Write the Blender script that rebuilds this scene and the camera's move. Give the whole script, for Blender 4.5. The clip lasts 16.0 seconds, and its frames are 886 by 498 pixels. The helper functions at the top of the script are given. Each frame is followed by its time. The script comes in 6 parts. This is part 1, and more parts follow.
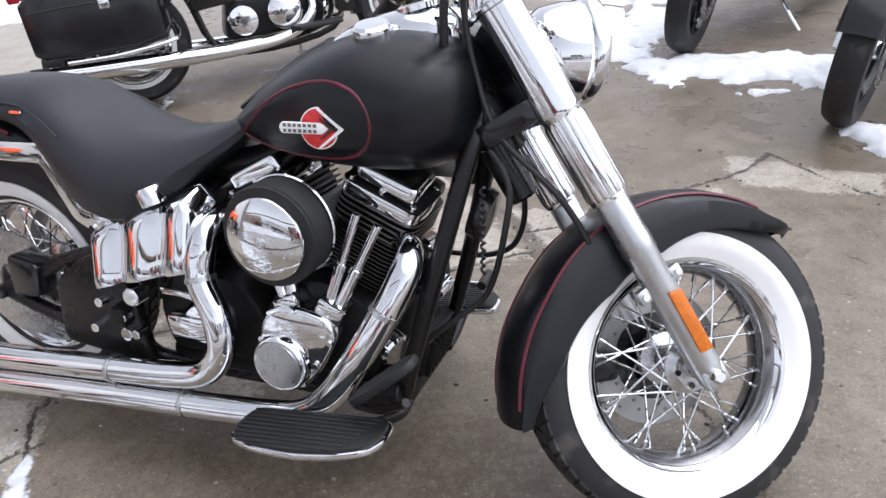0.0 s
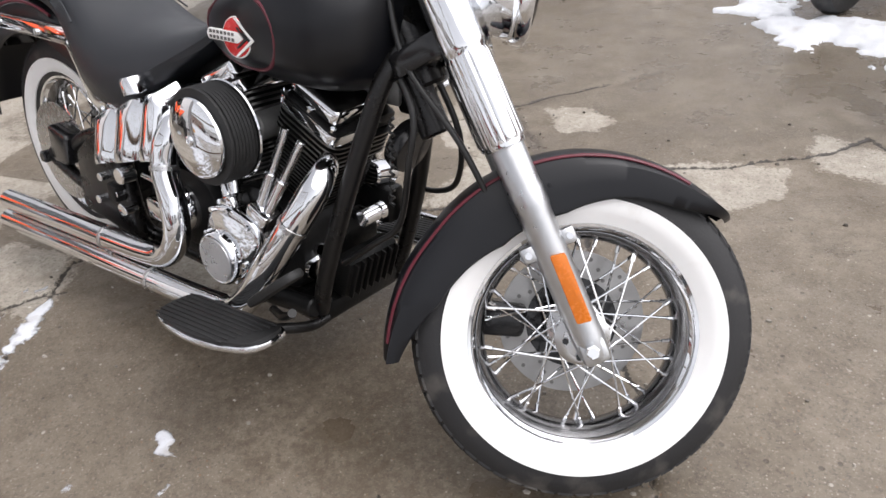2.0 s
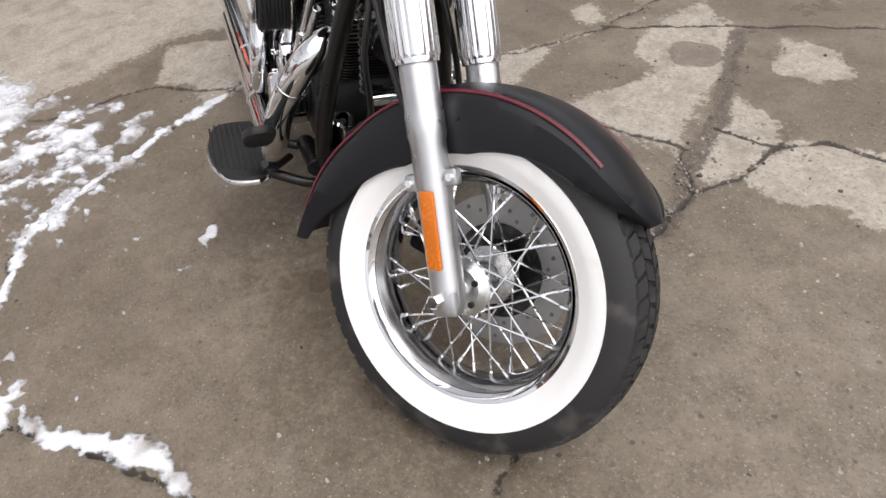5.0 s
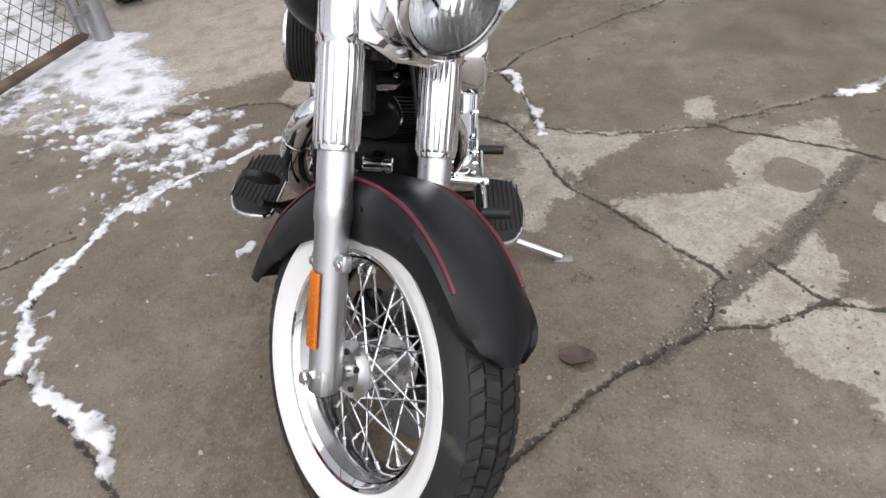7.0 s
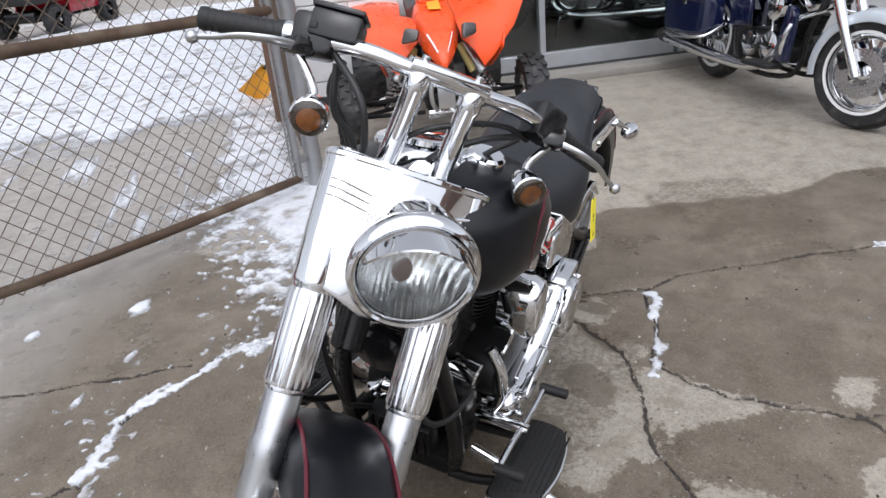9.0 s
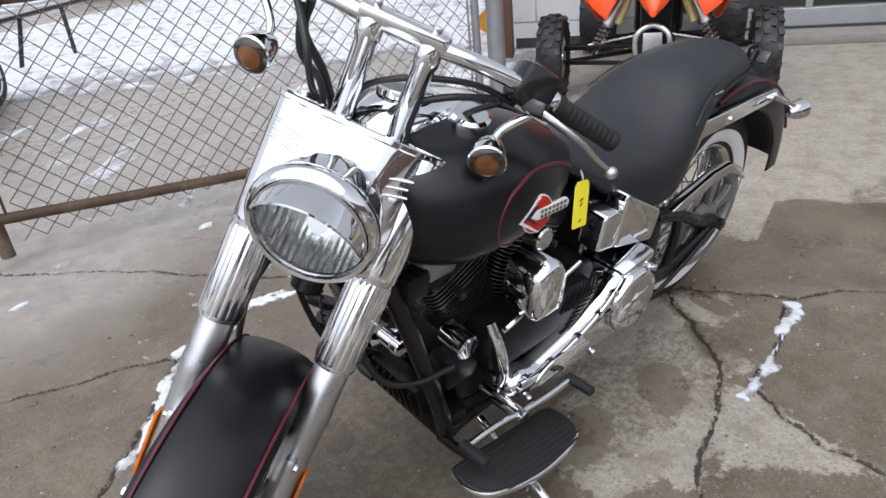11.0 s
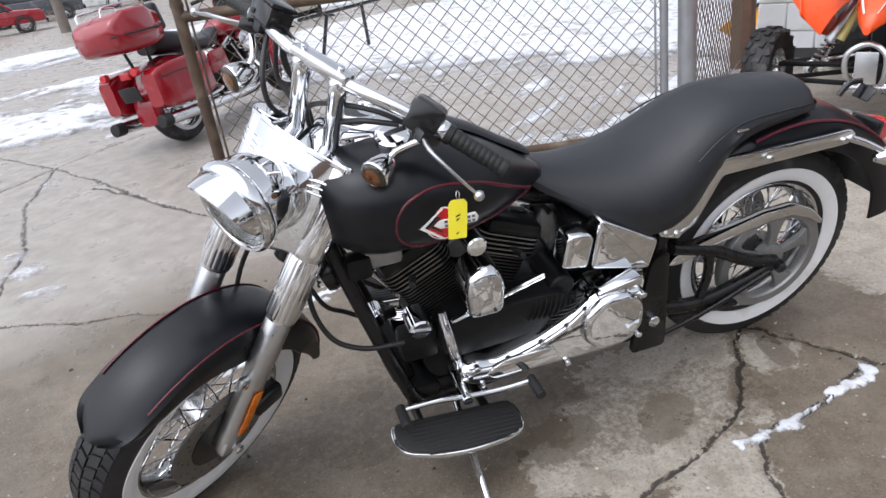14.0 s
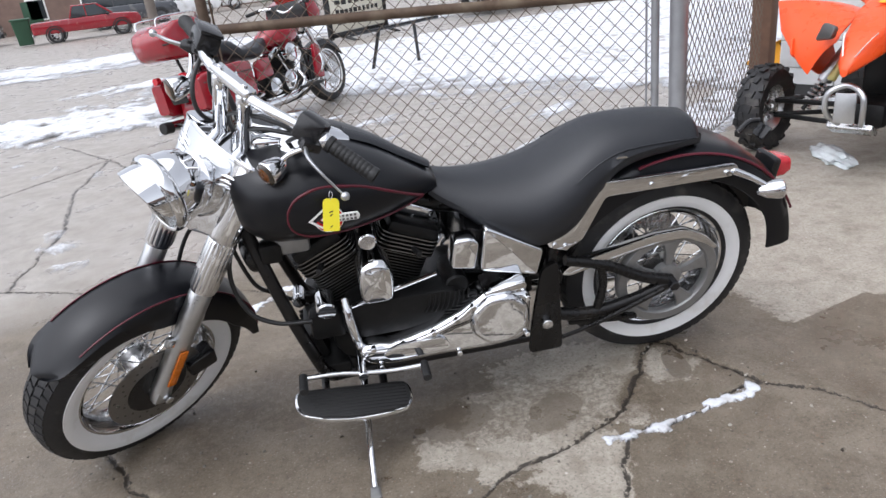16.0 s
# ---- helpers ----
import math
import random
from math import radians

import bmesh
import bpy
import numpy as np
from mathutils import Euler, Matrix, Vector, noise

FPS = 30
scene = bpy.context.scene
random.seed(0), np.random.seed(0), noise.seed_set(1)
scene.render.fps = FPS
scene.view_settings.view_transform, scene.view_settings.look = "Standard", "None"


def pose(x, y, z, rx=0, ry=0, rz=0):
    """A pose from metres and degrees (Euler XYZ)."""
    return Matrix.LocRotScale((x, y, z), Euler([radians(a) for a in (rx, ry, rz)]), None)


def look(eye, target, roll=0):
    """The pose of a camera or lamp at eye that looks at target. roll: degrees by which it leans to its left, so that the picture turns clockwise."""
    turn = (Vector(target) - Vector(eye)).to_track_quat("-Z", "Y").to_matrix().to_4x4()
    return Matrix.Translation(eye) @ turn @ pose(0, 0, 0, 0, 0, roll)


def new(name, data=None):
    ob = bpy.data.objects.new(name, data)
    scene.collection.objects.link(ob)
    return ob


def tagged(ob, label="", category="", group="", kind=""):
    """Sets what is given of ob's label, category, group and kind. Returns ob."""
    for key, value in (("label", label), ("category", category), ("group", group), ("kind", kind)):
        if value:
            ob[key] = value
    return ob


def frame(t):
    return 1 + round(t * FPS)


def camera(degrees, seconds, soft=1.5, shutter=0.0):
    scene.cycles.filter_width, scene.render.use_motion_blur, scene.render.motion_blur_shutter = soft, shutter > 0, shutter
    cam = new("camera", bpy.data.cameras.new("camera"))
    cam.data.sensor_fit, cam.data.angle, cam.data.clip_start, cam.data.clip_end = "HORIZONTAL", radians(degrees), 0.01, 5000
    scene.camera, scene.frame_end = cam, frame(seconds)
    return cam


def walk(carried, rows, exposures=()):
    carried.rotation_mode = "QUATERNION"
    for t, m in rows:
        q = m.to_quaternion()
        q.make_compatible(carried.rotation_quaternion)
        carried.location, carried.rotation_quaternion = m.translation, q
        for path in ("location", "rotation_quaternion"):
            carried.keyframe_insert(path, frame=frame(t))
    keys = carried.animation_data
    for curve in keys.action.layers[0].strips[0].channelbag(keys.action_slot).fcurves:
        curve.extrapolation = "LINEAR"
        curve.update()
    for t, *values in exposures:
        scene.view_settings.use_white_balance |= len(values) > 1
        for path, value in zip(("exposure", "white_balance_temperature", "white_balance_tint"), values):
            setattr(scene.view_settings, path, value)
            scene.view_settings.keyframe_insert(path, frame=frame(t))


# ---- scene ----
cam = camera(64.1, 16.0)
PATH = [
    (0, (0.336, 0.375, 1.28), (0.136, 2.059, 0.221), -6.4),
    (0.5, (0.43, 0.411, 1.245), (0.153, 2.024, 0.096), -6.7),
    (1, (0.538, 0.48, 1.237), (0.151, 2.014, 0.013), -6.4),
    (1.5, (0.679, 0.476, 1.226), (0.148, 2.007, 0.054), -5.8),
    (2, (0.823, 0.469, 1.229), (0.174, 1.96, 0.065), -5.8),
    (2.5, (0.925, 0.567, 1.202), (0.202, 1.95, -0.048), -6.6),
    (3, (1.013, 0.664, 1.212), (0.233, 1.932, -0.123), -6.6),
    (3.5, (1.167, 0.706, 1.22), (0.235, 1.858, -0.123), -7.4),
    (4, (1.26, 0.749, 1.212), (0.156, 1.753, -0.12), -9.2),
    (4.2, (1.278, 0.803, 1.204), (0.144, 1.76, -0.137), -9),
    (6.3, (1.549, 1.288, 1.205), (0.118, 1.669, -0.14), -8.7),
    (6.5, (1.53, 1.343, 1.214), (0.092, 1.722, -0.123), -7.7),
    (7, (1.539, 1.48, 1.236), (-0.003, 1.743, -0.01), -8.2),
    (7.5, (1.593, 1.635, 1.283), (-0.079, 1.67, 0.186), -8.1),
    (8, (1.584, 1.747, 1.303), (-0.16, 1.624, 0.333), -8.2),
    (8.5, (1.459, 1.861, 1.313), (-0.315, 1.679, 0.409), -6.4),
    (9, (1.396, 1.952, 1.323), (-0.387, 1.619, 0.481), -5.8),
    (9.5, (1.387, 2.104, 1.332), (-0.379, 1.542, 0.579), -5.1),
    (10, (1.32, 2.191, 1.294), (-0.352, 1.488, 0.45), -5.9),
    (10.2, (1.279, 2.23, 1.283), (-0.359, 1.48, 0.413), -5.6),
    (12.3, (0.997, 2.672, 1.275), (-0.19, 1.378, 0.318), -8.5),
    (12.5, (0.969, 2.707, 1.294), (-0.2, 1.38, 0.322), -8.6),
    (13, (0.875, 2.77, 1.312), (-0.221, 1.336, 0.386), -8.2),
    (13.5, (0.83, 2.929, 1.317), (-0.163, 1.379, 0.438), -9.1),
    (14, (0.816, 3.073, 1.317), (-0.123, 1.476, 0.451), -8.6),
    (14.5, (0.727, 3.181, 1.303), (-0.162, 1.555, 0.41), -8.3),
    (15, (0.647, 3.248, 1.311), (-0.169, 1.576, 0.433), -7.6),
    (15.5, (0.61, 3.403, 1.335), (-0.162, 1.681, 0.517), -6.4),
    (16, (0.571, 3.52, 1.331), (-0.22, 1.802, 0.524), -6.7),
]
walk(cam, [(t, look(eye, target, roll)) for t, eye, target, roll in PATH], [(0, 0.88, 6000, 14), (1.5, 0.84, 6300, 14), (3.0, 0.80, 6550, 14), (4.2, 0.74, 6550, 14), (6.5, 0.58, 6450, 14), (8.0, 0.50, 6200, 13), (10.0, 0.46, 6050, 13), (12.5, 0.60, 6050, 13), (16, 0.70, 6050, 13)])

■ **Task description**
Extract exactly and only the span of lines that begins at the line containing "keys = carried.animation_data" and ends at the line containing "scene.view_settings.keyframe_insert(path, frame=frame(t))".

■ **Task result**
    keys = carried.animation_data
    for curve in keys.action.layers[0].strips[0].channelbag(keys.action_slot).fcurves:
        curve.extrapolation = "LINEAR"
        curve.update()
    for t, *values in exposures:
        scene.view_settings.use_white_balance |= len(values) > 1
        for path, value in zip(("exposure", "white_balance_temperature", "white_balance_tint"), values):
            setattr(scene.view_settings, path, value)
            scene.view_settings.keyframe_insert(path, frame=frame(t))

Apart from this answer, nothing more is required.